Saturday, 18 April 2015

Holiday snaps

Lyn & I have just come back from a short break in the Peak District, and in time-honoured fashion I am going to subject you to my holiday snaps. However, as I doubt you want to see pictures of me or Lyn grinning at each other, or tons of photos of Chatsworth House (nice though it was) I am going to concentrate on the birding highlights.

So, on the way up we stopped at Carsington Water. This is a great venue for us because the excellent disabled facilities allow Lyn the opportunity to share my passion for birding. We basically headed straight for the Wildlife Centre and recorded what we saw.

First up was a Black-tailed Godwit which was feeding reasonably close to the hide. The log-book said it had been there yesterday, but as I hadn't checked that I still got the frisson that goes with a surprise discovery.

Black-tailed Godwit

After that, I concentrated on birds I do not expect to see at Morton Bagot any time soon.

Great Crested Grebe
Tree Sparrows
It is sad to be putting Tree Sparrows on, but since they disappeared from the patch over the 2012/2013 winter, there seems little immediate prospect of them returning.

Willow Tit
On our journey back to the car-park I heard the once familiar "dzerr dzerr dzerr" call of a Willow Tit, and managed a couple of record shots. Although Marsh Tit is a familiar Morton Bagot bird, I have never recorded Willow Tit there, or anywhere  nearby. It is quite possible that they occurred in the years before I started going, but their population has been in free-fall over the last 20 years, and I doubt I will ever record one on the patch.
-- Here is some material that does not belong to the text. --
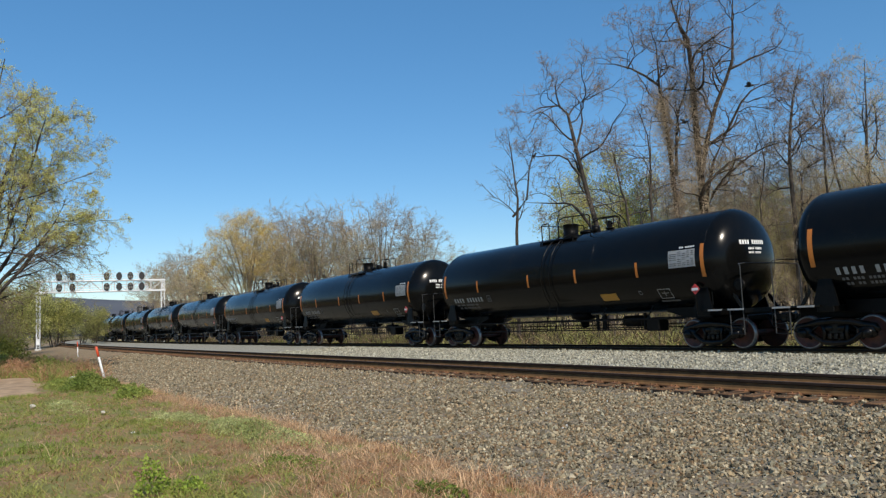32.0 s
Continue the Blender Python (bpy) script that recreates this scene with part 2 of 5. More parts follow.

Speaking of record shots, I was aware of one scarce bird which has wintered at Carsington Water, but I wasn't expecting to see it.

Great Northern Diver
Not just a Great Northern Diver, but an almost in summer plumage Great Northern Diver. A pity it was about a mile away.

The following day was cold and grey. I had high hopes of Beeley Moor, but the best bird I could rustle up was a female Stonechat. In the afternoon aimless driving around brought us to Lathkill Valley Nature reserve. Lyn had no chance of joining me as there was an extremely steep road down to the beck, so I had to go alone.

It was pleasant in spite of the weather, and reminded me of Dowles Brook in Worcestershire.

A fairly common plant, which looks like it should be rare, grew in profusion at the valley bottom.

Needless to say I had to look it up when I got home. Walking along the stream bank a passing jogger told me a Dipper was showing well "by the bridge". I got to said bridge just as a gaggle of noisy Duke of Edinburgh Award earning students did so, and also just as my camera's battery was about to give up. The upshot was just one shot of the Dipper before it was disturbed.

Two things to note. It is carrying food, so feeding young, and it is BTO ringed. Both of these things I only noticed when reviewing the shot at increased magnification in the back of the camera.

I'm back home now, and hoping to resume patch birding shortly.